In other words, you’re left with one remaining direction to go: Straight up in the air, into space.
How North Korea Tests Its ICBMs
North Korea rolled a very big truck into the middle of a spot of bare land in Chagang Province on Friday, in the north of the country. Heavy lifters at the back of the truck pushed, and the large missile on its back tilted straight up into the air. This missile was refined and souped-up, prepared for a much more dramatic display than its first July 4th test — a test that already shocked analysts, and travelled more than seven times higher than the International Space Station.
At 11:41 p.m. local time, or Friday morning on the East Coast of America — an unusual nighttime launch — the missile test began.
Liquid fuel stored in the rocket’s midsection coursed downward. Most of it ignited and exited under pressure through a single engine at the bottom of the vehicle. The tremendous force of the hot fuel ejecting pushed the rocket upward, accelerating it toward its top speed.
A small portion of that fuel diverted, igniting and shooting out through four smaller angled thrusters. Those thrusters kept the rocket stable, and allowed for course corrections. Within seconds, the whole contraption was forcing itself through the atmosphere far above its launch site.
For a brief while, probably no more a minute or two based on similar equipment, the rocket motored its bulk upward. At some point, the first stage ran out of fuel and detached, and the second stage ignited, taking advantage of the reduced weight to loft the warhead even higher.
Then that stage died as well, and still the rocket shot upward. It passed the orbit of the ISS and our planet’s other low satellites, then doubled it, then tripled it — eventually topping out at 2,300 miles.
Along the way it drifted a bit, out over the ocean and toward Japan. And on the way down, it kept drifting, likely guided by what appear to be eight retrorockets in its nose cone.
Down it fell, accelerating faster and faster. A shroud covering its payload fell away. Analysts don’t know for sure what it revealed. Their best guess though is what’s a “blunt body re-entry vehicle” — a payload carrier with a big flat surface pointing downward, like a smaller version of the cones NASA used on the Apollo missions to carry people.

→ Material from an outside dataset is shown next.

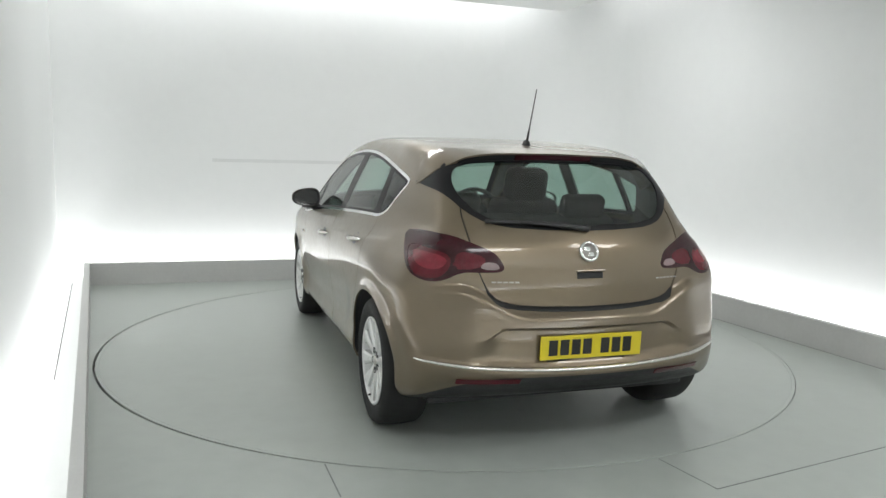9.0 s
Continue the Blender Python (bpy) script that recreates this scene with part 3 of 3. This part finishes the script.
# ---------------------------------------------------------------- wheels
def build_wheel():
    wheel = new("wheel")
    prof = [(0.216, -0.10), (0.235, -0.112), (0.275, -0.118), (0.305, -0.108), (0.319, -0.088), (0.323, -0.04), (0.324, 0.0), (0.323, 0.04), (0.319, 0.088), (0.305, 0.108), (0.275, 0.116), (0.240, 0.110), (0.220, 0.098), (0.214, 0.06), (0.214, -0.06)]
    part("tyre", lathe(prof, 72, closed=True), RUBBER, wheel, "black rubber tyre", smooth=True)
    part("rim", lathe([(0.222, 0.100), (0.224, 0.106), (0.216, 0.108), (0.210, 0.100), (0.206, 0.06), (0.200, -0.08), (0.212, -0.09)], 72), ALLOY, wheel, "silver alloy rim", smooth=True)
    for k in range(10):
        bm = bmesh.new()
        a = 2 * math.pi * k / 10 + math.pi / 2
        rows = []
        for r, w, d in ((0.045, 0.0145, 0.086), (0.09, 0.0185, 0.090), (0.15, 0.0265, 0.098), (0.20, 0.036, 0.103), (0.213, 0.040, 0.102)):
            rows.append([bm.verts.new((r, dd, s * ww)) for s, ww, dd in ((-1, w, d - 0.035), (-1, w, d - 0.006), (-1, w * 0.55, d), (1, w * 0.55, d), (1, w, d - 0.006), (1, w, d - 0.035))])
        for p, q in zip(rows, rows[1:]):
            for i in range(6):
                bm.faces.new((p[i], p[(i + 1) % 6], q[(i + 1) % 6], q[i]))
        bm.faces.new(rows[0])
        bm.faces.new(rows[-1][::-1])
        bmesh.ops.rotate(bm, cent=(0, 0, 0), matrix=Matrix.Rotation(a, 3, "Y"), verts=bm.verts[:])
        part("spoke", bm, ALLOY, wheel)
    part("hub", lathe([(0.001, 0.088), (0.03, 0.088), (0.034, 0.083), (0.062, 0.085), (0.07, 0.07), (0.07, 0.03)], 30), ALLOY, wheel, smooth=True)
    part("centre_cap", lathe([(0.001, 0.0945), (0.022, 0.0935), (0.029, 0.089), (0.029, 0.07)], 24), SATIN, wheel, "satin silver centre cap", smooth=True)
    for k in range(5):
        a = 2 * math.pi * k / 5 + math.pi / 2 + math.pi / 5
        bm = lathe([(0.001, 0.083), (0.009, 0.083), (0.010, 0.080), (0.010, 0.06)], 10)
        # black collar round the bolt stands in for the shade in its hole
        bm2 = lathe([(0.010, 0.087), (0.0165, 0.0895), (0.018, 0.06)], 10, bm=bm)
        bmesh.ops.translate(bm2, vec=(0.052 * math.cos(a), 0, 0.052 * math.sin(a)), verts=bm2.verts[:])
        part("bolt_and_hole_shade", bm2, PLASTIC, wheel)
    part("brake_disc", lathe([(0.06, 0.0), (0.145, 0.0), (0.145, -0.02), (0.06, -0.02)], 40, closed=True), DISC, wheel, "grey steel brake disc")
    part("brake_caliper", box(-0.05, 0.05, -0.05, 0.035, -0.04, 0.04, 0.012, m=Matrix.Translation((-0.115, 0, 0.03))), DISC, wheel)
    part("valve", tube([(0.0, 0.085, -0.185), (0.0, 0.115, -0.19)], 0.005, 6), PLASTIC, wheel)
    return wheel


first = build_wheel()
first.parent = car
first.matrix_basis = pose(AXLE_F, 0.768, HUB_Z - 0.001, 0, 17, 0)
for ax, sd, turn in ((AXLE_R, 1, -8), (AXLE_F, -1, 25), (AXLE_R, -1, 40)):
    copy_thing(first, pose(ax, 0.768 * sd, HUB_Z - 0.001, 0, turn, 0 if sd > 0 else 180))



# ---------------------------------------------------------------- on the skin of the car
def on_rear(y, z, out=0.0):
    p = project(np.array([[-1.0, y, z]]), np.array([[-1.0, 0, 0]]))[0]
    return Vector((p[0] - out, y, z))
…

When that blunt surface struck the atmosphere, it generated immense energy and heat, but the shape created a shock wave that travelled in front of the rapidly descending payload, distributing heat away from its surface. If a nuclear bomb were inside, that bow shock would have protected it from burning up before it could detonate.
Soon after re-entering the atmosphere, the payload splashed down into the water 621 miles from its launch site — and well within Japanese-controlled waters. It was 47 minutes after the rocket’s ignition.
The Rest of the World Determines What Happened
North Korea doesn’t put out key statistics that would let international observers precisely calculate the potential of its rockets. So analysts have to rely on pictures put out through state propaganda and observations from afar.
That propaganda is designed to provoke a response from the rest of the world, and it’s already succeeded.
Without knowing the exact size and weight of the missile or its payload, there’s room for quibbling about its range. Most folks have agreed since the July 4th test that if the HS-14 were aimed at an easterly angle and took advantage of the Earth’s rotation, it could likely hit Alaska or Hawaii.
This test went a lot higher.
More conservative analysts like John Schilling over at 38 North said then that that’s about the limit of the rocket’s demonstrated potential, but that with some tweaking it might be able to carry a 500-kilogram payload to San Diego.
Jeffery Lewis of the Middlebury Institute of International Studies was a bit more alarmist, arguing that the missile could likely strike New York or D.C. He took to Twitter to say Friday’s more dramatic test confirms his suspicions.
The United States does have some missile defenses, which might be able to shoot an ICBM out of the sky about half the time. So the next steps in North Korea’s ICBM program may be less rocket power than figuring out ways to fool those defenses.
That North Korean engineer’s about to end up in a race with Americans to weight that coin flip in their favor.